[Collection entries]
┄┄┄┄┄┄

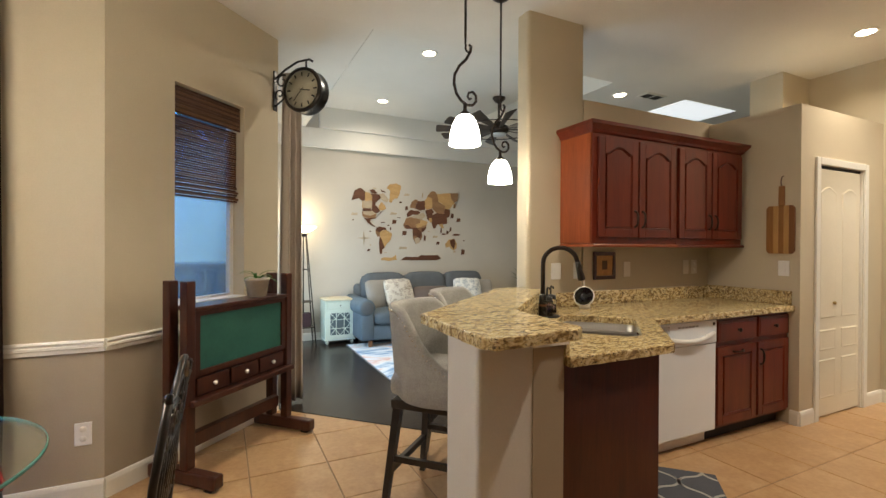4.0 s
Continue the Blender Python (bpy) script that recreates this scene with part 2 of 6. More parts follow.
# ---------------------------------------------------------------- the shell
H = 3.03         # ceiling of nook and kitchen
RAIL = 0.82      # chair rail
DARKWOOD = wood("dark_floor_wood", (0.011, 0.0075, 0.0055), (0.027, 0.0185, 0.0135), 0.27, (0.25, 2.2, 1), 9, 0.1, 0.05)
GROUT = surface("grout", (0.30, 0.21, 0.13), None, 0.85, fine=120, bump=0.2)
LAUNDRY_FLOOR = surface("grey_carpet", (0.24, 0.20, 0.18), (0.20, 0.17, 0.155), 0.9, scale=6, fine=260, bump=0.5, spread=0.4)
LAUNDRY_WALL = surface("lavender_grey_paint", (0.44, 0.41, 0.44), None, 0.6, scale=2, fine=140, bump=0.15, spread=0.05)
STUCCO = surface("pale_stucco", (0.80, 0.78, 0.70), (0.74, 0.72, 0.64), 0.85, scale=4, fine=90, bump=0.5)

structure("floor_bed", B(-1.7, 5.90, -1.75, 4.9, -0.10, -0.004), GROUT, "sandy grout bed under the floor tiles", "floor")
bm = bmesh.new()
prism(bm, [(1.0, 4.775), (2.375, 3.40), (8.6, 3.40), (8.6, 7.55), (1.0, 7.55)], -0.09, 0.003)
structure("floor_living", bm, DARKWOOD, "dark wood laminate floor of the living room", "floor")
structure("floor_hall", B(5.90, 6.93, -0.9, 3.40, -0.09, 0.003), DARKWOOD, "dark wood laminate floor of the hall", "floor")
structure("floor_laundry", B(6.93, 10.7, 0.6, 3.6, -0.09, 0.006), LAUNDRY_FLOOR, "grey-brown short pile floor of the laundry room", "floor")


def slab_wall(name, x0, x1, y0, y1, z0, z1, mat=WALL, label="beige painted wall with light orange-peel texture"):
    return structure(name, B(x0, x1, y0, y1, z0, z1), mat, label)


LOW = "taupe painted wall below the chair rail"
# nook, west side: window from y 2.25 to the corner
slab_wall("wall_west_lower", -1.72, -1.57, -1.75, 2.25, 0, RAIL, WALL_LOW, LOW)
slab_wall("wall_west_upper", -1.72, -1.57, -1.75, 2.25, RAIL, H)
slab_wall("wall_west_under_window", -1.60, -1.44, 2.25, 3.73, 0, 0.585, WALL_LOW, LOW)
slab_wall("wall_west_lintel", -1.60, -1.44, 2.25, 3.73, 2.41, H)
# nook, north side: window from the corner to x -0.42
slab_wall("wall_north_under_window", -1.60, -0.42, 3.73, 3.89, 0, 0.585, WALL_LOW, LOW)
slab_wall("wall_north_lintel", -1.60, -0.42, 3.73, 3.89, 2.41, H)
slab_wall("wall_north_lower", -0.42, 0.06, 3.73, 3.89, 0, RAIL, WALL_LOW, LOW)
slab_wall("wall_north_upper", -0.42, 0.06, 3.73, 3.89, RAIL, H)

# bay wall at 45 degrees, with its own axes: u along the wall, v out through it
BAY = pose(0.06, 3.73, 0, 0, 0, 45)
BAY_LEN, WIN0, WIN1, WINZ0, WINZ1 = 1.372, 0.42, 1.0, 0.97, 2.37


def bay_box(name, u0, u1, z0, z1, mat, label):
    return structure(name, B(u0, u1, 0, 0.17, z0, z1, BAY), mat, label)


bay_box("wall_bay_lower", 0, BAY_LEN, 0, RAIL, WALL_LOW, LOW)
bay_box("wall_bay_mid", 0, BAY_LEN, RAIL, WINZ0, WALL, "beige painted wall under the small window")
bay_box("wall_bay_side_a", 0, WIN0, WINZ0, WINZ1, WALL, "beige painted wall beside the small window")
bay_box("wall_bay_side_b", WIN1, BAY_LEN, WINZ0, WINZ1, WALL, "beige painted wall beside the small window")
bay_box("wall_bay_top", 0, BAY_LEN, WINZ1, H, WALL, "beige painted wall above the small window")

# living room
slab_wall("wall_living_west", 0.75, 0.93, 4.84, 5.05, 0, H + 0.3, WALL_GREY, "greige painted living room wall beside the sliding door")
slab_wall("wall_living_west_end", 0.75, 0.93, 6.75, 7.40, 0, H + 0.3, WALL_GREY, "greige painted living room wall beside the sliding door")
slab_wall("wall_living_west_head", 0.75, 0.93, 5.05, 6.75, 2.15, H + 0.3, WALL_GREY, "greige painted living room wall over the sliding door")
for b in ((0.735, 0.7495, 4.70, 5.04, 0.0, 3.2), (0.735, 0.7495, 6.76, 7.40, 0.0, 3.2), (0.735, 0.7495, 5.04, 6.76, 2.16, 3.2)):
    structure("wall_patio", B(*b), STUCCO, "pale stucco outer wall of the living room", "wall")
door_4 = structure("door_4", B(0.835, 0.841, 5.10, 6.70, 0.05, 2.10), PANE, "sliding glass door from living room to patio", "sliding door")
for b in ((0.80, 0.88, 5.05, 5.10, 0.0, 2.15), (0.80, 0.88, 6.70, 6.75, 0.0, 2.15), (0.80, 0.88, 5.10, 6.70, 2.10, 2.15), (0.80, 0.88, 5.10, 6.70, 0.0, 0.05), (0.81, 0.87, 5.87, 5.93, 0.05, 2.10)):
    part("door_frame", B(*b, bevel=0.003), WHITE, door_4, "white aluminium frame")
# daylight from the patio through the sliding door
day = bpy.data.lights.new("sliding_door_daylight", "AREA")
day.shape, day.size, day.size_y, day.energy, day.color = "RECTANGLE", 1.6, 1.95, 62, (0.62, 0.84, 1.0)
new("sliding_door_daylight", day).matrix_world = pose(0.925, 5.9, 1.08, 0, -90, 0)
slab_wall("wall_living_north", 0.75, 8.6, 7.40, 7.55, 0, H + 0.4, WALL_GREY, "greige painted living room wall with map")
slab_wall("wall_living_east", 8.6, 8.75, 3.40, 7.55, 0, H + 0.4, WALL_GREY, "greige painted living room wall")
slab_wall("wall_living_south", 5.99, 8.6, 3.40, 3.52, 0, H + 0.4, WALL_GREY, "greige painted living room wall")

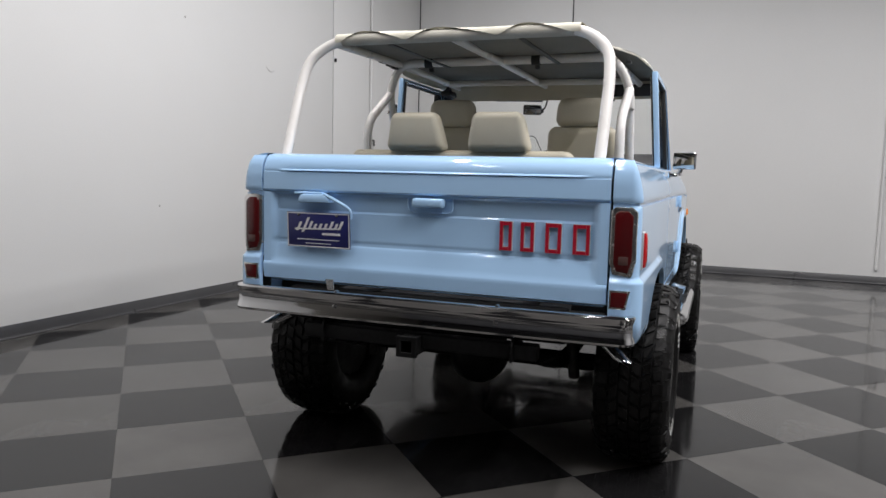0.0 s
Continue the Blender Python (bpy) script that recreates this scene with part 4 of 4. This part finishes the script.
def tread_mesh():
    """Blocks round the tread: staggered shoulder lugs and two inner rows."""
    verts, faces = [], []
    rnd = random.Random(4)

    def block(a0, a1, y0, y1, skew, r0, r1, fold=None):
        base = len(verts)
        for r, inset in ((r0, 0.0), (r1, 0.06)):
            da = (a1 - a0) * inset
            dy = (y1 - y0) * inset
            for (a, y) in ((a0 + da, y0 + dy), (a1 - da, y0 + dy), (a1 - da + skew, y1 - dy), (a0 + da + skew, y1 - dy)):
                rr = r - (rnd.uniform(0.0, 0.004) if inset else 0.0)
                if fold is not None and abs(y) > 0.12:
                    rr = r - fold
                verts.append((rr * math.cos(a), y, rr * math.sin(a)))
        for f in ((4, 5, 6, 7), (0, 1, 5, 4), (1, 2, 6, 5), (2, 3, 7, 6), (3, 0, 4, 7)):
            faces.append([base + k for k in f])
    n = 42
    for k in range(n):
        a = 2 * math.pi * k / n
        w = 2 * math.pi / n
        for s in (1, -1):
            off = 0 if s > 0 else w / 2
            j = rnd.uniform(-0.05, 0.05) * w
            wide = (0.84 if k % 2 else 0.70) + rnd.uniform(-0.05, 0.05)
            block(a + off + j, a + off + wide * w, s * 0.090, s * 0.128, 0.12 * w * s, 0.386, TYRE_R - 0.002, 0.013 if k % 2 else 0.010)
            # lug side running down the rounded shoulder
            base = len(verts)
            deep = 0.338 if k % 2 else 0.360
            swell = rnd.uniform(-0.003, 0.003)
            lean = rnd.uniform(-0.10, 0.10)
            notch = rnd.uniform(0.10, 0.30)
            for r, y, left, right in ((0.397, 0.122, 0.06, 0.0), (0.393 + 0.5 * swell, 0.132 + swell, 0.0, 0.02), (0.376 + swell, 0.149, 0.04 + lean, 0.02 - lean), (deep + 0.012, 0.1575 - swell, notch + lean, 0.30 - notch - lean), (deep - 0.003, 0.149, notch + 0.04 + lean, 0.34 - notch - lean)):
                for aa in (a + off + j + left * w, a + off + (wide - right) * w):
                    verts.append((r * math.cos(aa), s * y, r * math.sin(aa)))
            for f in ((0, 1, 3, 2), (2, 3, 5, 4), (4, 5, 7, 6), (6, 7, 9, 8), (0, 2, 4, 6, 8), (1, 3, 5, 7, 9)):
                faces.append([base + q for q in f])
            block(a + off + 0.22 * w, a + off + 1.02 * w, s * 0.048, s * 0.084, 0.34 * w * s, 0.389, TYRE_R, None)
            block(a + 0.5 * w + off, a + off + 1.32 * w, s * 0.004, s * 0.043, -0.30 * w * s, 0.389, TYRE_R + 0.001, None)
    me = bpy.data.meshes.new("tread")
    me.from_pydata(verts, [], faces)
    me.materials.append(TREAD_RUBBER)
    return me


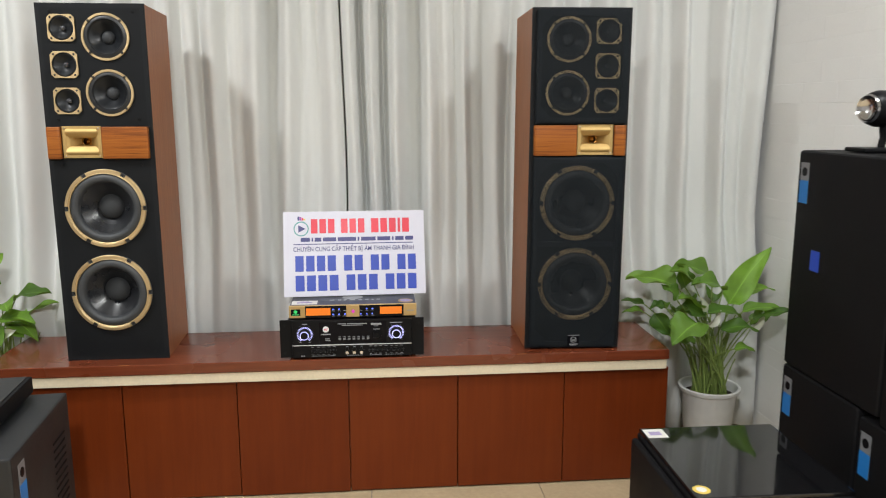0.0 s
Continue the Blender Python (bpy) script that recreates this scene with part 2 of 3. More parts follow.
AMP_GLASS = speckled("amp_window", (0.005, 0.005, 0.007), 0.16, 200, 0.2, 0.02, spec=0.12)
MIXER_GOLD = speckled("mixer_gold", (0.60, 0.42, 0.19), 0.38, 700, 0.1, 0.12, metal=0.7)
MIXER_TOP = speckled("mixer_case", (0.045, 0.05, 0.065), 0.42, 700, 0.2, 0.3)
LCD = glowing("lcd_orange", (1.0, 0.22, 0.0), 0.95)
LED_WHITE = glowing("led_white", (0.52, 0.52, 1.0), 2.0)
LED_BLUE = glowing("led_blue", (0.08, 0.14, 1.0), 3.2)
LED_PINK = glowing("led_pink", (0.85, 0.04, 0.6), 0.9)
LED_GREEN = glowing("led_green", (0.02, 0.75, 0.16), 0.9)
PANEL_GLOW = glowing("panel_glow", (1.0, 0.97, 0.93), 4.0, (0.8, 0.8, 0.8))


# ---- mesh helpers ----
def part(name, bm, mat, parent, label="", smooth=False):
    me = bpy.data.meshes.new(name)
    bm.normal_update()
    bm.to_mesh(me)
    bm.free()
    me.materials.append(mat)
    if smooth:
        me.shade_smooth()
        me.set_sharp_from_angle(angle=radians(35))
    ob = new(name, me)
    ob.parent = parent
    if label:
        tagged(ob, label)
    return ob


def again(ob, name, parent, m):
    """One more object on the same mesh."""
    twin = new(name, ob.data)
    twin.parent = parent
    twin.matrix_local = m
    return twin


def thing(name, m, label, category, group="", kind=""):
    e = new(name)
    e.empty_display_size = 0.05
    e.matrix_world = m
    return tagged(e, label, category, group, kind)


def box(x0, x1, y0, y1, z0, z1, bevel=0.0, bm=None, segments=2):
    out = bm or bmesh.new()
    tmp = bmesh.new()
    bmesh.ops.create_cube(tmp, size=1, matrix=Matrix.Translation(((x0 + x1) / 2, (y0 + y1) / 2, (z0 + z1) / 2))
                          @ Matrix.Diagonal((x1 - x0, y1 - y0, z1 - z0, 1)))
    if bevel:
        bmesh.ops.bevel(tmp, geom=tmp.edges[:], offset=bevel, segments=segments, affect="EDGES", profile=0.6)
    join(out, tmp)
    return out


def join(bm, other):
    me = bpy.data.meshes.new("tmp")
    other.to_mesh(me)
    other.free()
    bm.from_mesh(me)
    bpy.data.meshes.remove(me)
    return bm


def lathe(profile, cx, cz, segs=48, bm=None, start=0.0, sweep=2 * math.pi):
    """Turn (radius, y) points round the y axis through (cx, cz)."""
    bm = bm or bmesh.new()
    closed = abs(sweep - 2 * math.pi) < 1e-6
    n = segs if closed else segs + 1
    rings = []
    for r, y in profile:
        if r < 1e-6:
            rings.append([bm.verts.new((cx, y, cz))] * n)
        else:
            rings.append([bm.verts.new((cx + r * math.cos(start + sweep * i / segs), y, cz + r * math.sin(start + sweep * i / segs))) for i in range(n)])
    for a, b in zip(rings, rings[1:]):
        for i in range(segs):
            j = (i + 1) % n
            quad = []
            for v in (a[i], a[j], b[j], b[i]):
                if v not in quad:
                    quad.append(v)
            if len(quad) > 2:
                bm.faces.new(quad)
    if not closed:
        for i in (0, segs):
            bm.faces.new([ring[i] for ring in rings])
    bmesh.ops.recalc_face_normals(bm, faces=bm.faces[:])
    return bm


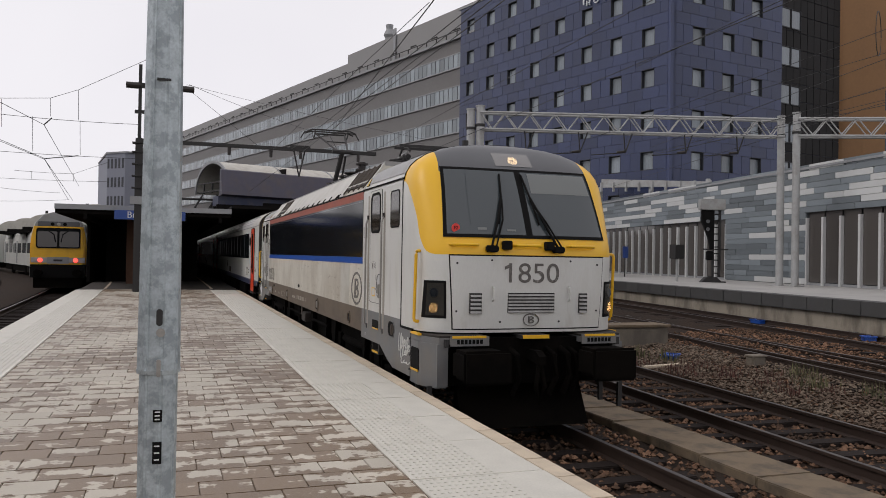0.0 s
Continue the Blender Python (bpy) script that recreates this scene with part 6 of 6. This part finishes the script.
    for y in (0.12, Lc - 0.5):
        part("headstock", prism([(-1.25, 0.55), (1.25, 0.55), (1.0, 0.2), (-1.0, 0.2)], "y", y, y + 0.38), M["under"], c)
    for y, z in ((0.75, 0.15), (1.15, -0.05), (0.95, 0.22)):
        part("air_cock", tube([(-1.18, y, z + 0.2), (-1.2, y + 0.05, z), (-1.12, y + 0.16, z - 0.1)], 0.03, 6), M["rust"], c, "rusty brown brake cock")
    for y in (3.6, Lc - 3.6):
        build_bogie(c, y)
    return c


# ---- the waiting train at the other face ----
def build_railcar():
    r = thing("multiple_unit", "standing yellow-fronted train with lit red tail lamps", "train", -5.6, 47.0, 0, 2)
    r.scale = (1.07, 1, 1)
    sec = [(-1.3, 0.1), (-1.3, 2.3), (-1.12, 2.95), (-0.7, 3.45), (0, 3.62), (0.7, 3.45), (1.12, 2.95), (1.3, 2.3), (1.3, 0.1)]
    part("body", prism(sec, "y", 0.5, 24), M["coachwhite"], r, "pale train body")
    outline = [(-1.27, 0.75), (-1.29, 1.6), (-1.24, 2.2), (-1.12, 2.78), (1.12, 2.78), (1.24, 2.2), (1.29, 1.6), (1.27, 0.75)]
    for k, (f, a, b) in enumerate(((0.90, 0.10, 0.17), (0.955, 0.17, 0.29), (1.0, 0.29, 0.55))):
        part("yellow_front", prism([(x * f, 1.7 + (z - 1.7) * (0.96 + 0.04 * f)) for x, z in outline], "y", a, b), M["yellow"], r, "yellow cab front")
    for f, a, b in ((0.9, 0.2, 0.32), (0.96, 0.32, 0.42), (1.0, 0.42, 0.55)):
        part("roof_dome", prism([(-1.12 * f, 2.78), (-1.05 * f, 3.0), (-0.72 * f, 2.78 + 0.6 * f), (-0.3 * f, 2.78 + 0.76 * f), (0.3 * f, 2.78 + 0.76 * f), (0.72 * f, 2.78 + 0.6 * f), (1.05 * f, 3.0), (1.12 * f, 2.78)], "y", a, b), M["roofgrey"], r)
    part("marker_band", box(-0.95, 0.95, 0.14, 0.25, 2.76, 3.04, bevel=0.03), M["capdark"], r)
    for x in (-0.28, 0.0, 0.28):
        part("marker_lamp", disc((x, 0.13, 2.9), "y", 0.09, 0.04, 14), M["slat"] if x == 0 else M["black"], r)
    part("windscreen", prism(rounded(-1.0, 1.62, 1.0, 2.7, 0.12), "y", 0.05, 0.12), M["black"], r)
    for a, b in ((-0.94, -0.05), (0.05, 0.94)):
        part("pane", prism(rounded(a, 1.68, b, 2.52, 0.08), "y", 0.035, 0.06), M["screen"], r)
    for s in (-1, 1):
        part("lamp_panel", box(s * 0.5, s * 1.22, 0.06, 0.12, 0.85, 1.12), M["mast"], r)
        part("tail_lamp", disc((s * 0.8, 0.05, 0.98), "y", 0.11, 0.04, 14), M["tail"], r, "lit red tail lamp")
        part("wiper", tube([(s * 0.12, 0.02, 1.95), (s * 0.2, 0.02, 2.35), (s * 0.5, 0.02, 2.58)], 0.03, 5), M["black"], r)
        part("buffer", disc((s * 0.87, -0.1, 0.3), "y", 0.2, 0.5, 12), M["under"], r)
    part("number_panel", box(-0.5, 0.5, 0.06, 0.12, 0.8, 1.15), M["fascia"], r)
    part("number_bar", box(-0.2, 0.2, 0.05, 0.07, 0.92, 1.02), M["dkmetal"], r)
    part("lower_front", box(-1.25, 1.25, 0.12, 0.6, 0.05, 0.75), M["black"], r)
    part("plough", box(-1.1, 1.1, 0.2, 0.6, -0.5, 0.05), M["under"], r)
    part("underframe", box(-1.15, 1.15, 0.6, 24, -0.5, 0.15), M["under"], r)
    for k in range(2):
        q = thing("railcar", "pale standing railcar with dark windows and grey doors", "railway coach", -9.7 - k * 7.4, 76 + k * 21, 0, 16 + k * 6, group="standing railcars")
        part("body", prism(sec, "y", 0.0, 20), M["coachwhite"], q)
        for s in (-1, 1):
            for j in range(6):
                part("window", box(s * 1.28, s * 1.32, 1.2 + j * 3.1, 3.2 + j * 3.1, 1.2, 2.1), M["glassdark"], q)
            for y in (0.3, 9.6, 18.6):
                part("door", box(s * 1.28, s * 1.325, y, y + 0.85, 0.2, 2.3), M["mast"], q)
        part("underframe", box(-1.15, 1.15, 0.2, 19.8, -0.5, 0.15), M["under"], q)


def build_litter():
    c = thing("concrete_block", "stained low concrete retaining block beside the rails", "concrete block", 11.35, 18.3, ground_z(11.4) - 0.05)
    part("block", box(-1.05, 1.05, -0.35, 0.35, 0, 0.58, bevel=0.03), M["concrete"], c)
    part("cap_slab", box(-1.12, 1.12, -0.4, 0.4, 0.58, 0.65, bevel=0.02), M["trough"], c)
    r = thing("point_box", "small grey equipment box beside the rail", "equipment box", 11.85, 14.0, ground_z(11.8))
    part("box", box(-0.17, 0.17, -0.12, 0.12, 0.05, 0.24, bevel=0.02), M["concrete"], r)
    part("lid", box(-0.19, 0.19, -0.14, 0.14, 0.24, 0.28, bevel=0.01), M["concrete"], r)
    part("foot", box(-0.08, 0.08, -0.08, 0.08, -0.1, 0.05), M["dkmetal"], r)
    for x, y, w in ((10.9, 15.7, 0.5), (17.3, 16.2, 0.3), (18.3, 21.5, 0.5)):
        b = thing("blue_crate_scrap", "scrap of blue plastic lying by the rails", "litter", x, y, ground_z(x) + 0.02, random.uniform(0, 90), group="blue litter")
        part("tray", box(-w / 2, w / 2, -0.15, 0.15, 0, 0.12, bevel=0.02), M["litterblue"], b)
        part("lip", ring(rounded(-w / 2 - 0.03, -0.18, w / 2 + 0.03, 0.18, 0.04), rounded(-w / 2 + 0.02, -0.13, w / 2 - 0.02, 0.13, 0.03), "z", 0.11, 0.14), M["litterblue"], b)
    h = tagged(part("loose_cable", tube([(7.9 + 0.5 * math.cos(a * 0.35) + 0.03 * a, 4.9 + 0.35 * math.sin(a * 0.35), -0.66 + 0.06 * math.sin(a)) for a in range(14)], 0.018, 6), M["paper"]), "loose pale cable lying across the rail", "cable")
    t = tagged(part("timber_board", box(-0.7, 0.7, -0.06, 0.06, 0, 0.05, bevel=0.005), M["coping"]), "pale timber board lying on the ballast", "board")
    t.matrix_basis = pose(10.2, 14.8, ground_z(10.6) + 0.03, 0, 0, 12)


build_ground()
build_track(lambda y: TRACK_X, RAIL_Z, -8, 120, 45, "rusty rails on dark sleepers beside the platform")
build_track(lambda y: 7.62 + 0.055 * y, RAIL_Z, -4, 60, 40, "rusty rails on dark timber sleepers")
build_track(lambda y: 10.8 + 0.17 * y, -0.52, -4, 60, 40, "rusty rails on dark timber sleepers")
build_track(lambda y: 13.66 + 0.19 * y - 0.0012 * max(y - 12, 0) ** 2, -0.34, -4, 60, 40, "rusty rails on dark sleepers below the far platform")
build_track(lambda y: -4.45 - 0.028 * (y - 17) - 0.0004 * max(y - 30, 0) ** 2, RAIL_Z, 5, 110, 60, "rusty rails along the platform's other face")
build_track(lambda y: -8.6 - 0.03 * (y - 17) - 0.0022 * max(y - 30, 0) ** 2, RAIL_Z, 15, 110, 70, "rusty curving rails in the yard")
build_track(lambda y: 12.35 + 0.085 * y, -0.50, 4, 40, 34, "rusty diverging rails on dark timber sleepers")
build_walkway()
build_far_platform()
build_gantry()
build_signal()
build_hotel()
build_office()
build_tower()
build_station()
build_overhead()
build_post()
locomotive = build_loco()
coach_a = build_coach(19.33)
coach_b = copy_thing(coach_a, pose(TRACK_X, TRAIN_Y + 19.33 + 27.45, 0))
coach_c = copy_thing(coach_a, pose(TRACK_X, TRAIN_Y + 19.33 + 54.9, 0))
for vehicle in (locomotive, coach_a, coach_b, coach_c):
    vehicle.scale = (SLIM, 1, 1)
build_railcar()
build_litter()
build_weeds()
build_ballast_stones()
build_clad_wall()
platform = build_platform()
build_edges(platform)
build_pavers(platform)


def motions():
    for ob, y in ((locomotive, 0.0), (coach_a, 19.33), (coach_b, 19.33 + 27.45), (coach_c, 19.33 + 54.9)):
        walk(ob, [(t, pose(TRACK_X, TRAIN_Y + y - s, 0)) for t, s in TRAIN])


motions()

┄┄┄┄┄┄

:: Instructions for the task ::
Take every line that includes the string "script" and copy it.

:: In response ::
Continue the Blender Python (bpy) script that recreates this scene with part 2 of 6. More parts follow.
Continue the Blender Python (bpy) script that recreates this scene with part 4 of 4. This part finishes the script.
Continue the Blender Python (bpy) script that recreates this scene with part 2 of 3. More parts follow.
Continue the Blender Python (bpy) script that recreates this scene with part 6 of 6. This part finishes the script.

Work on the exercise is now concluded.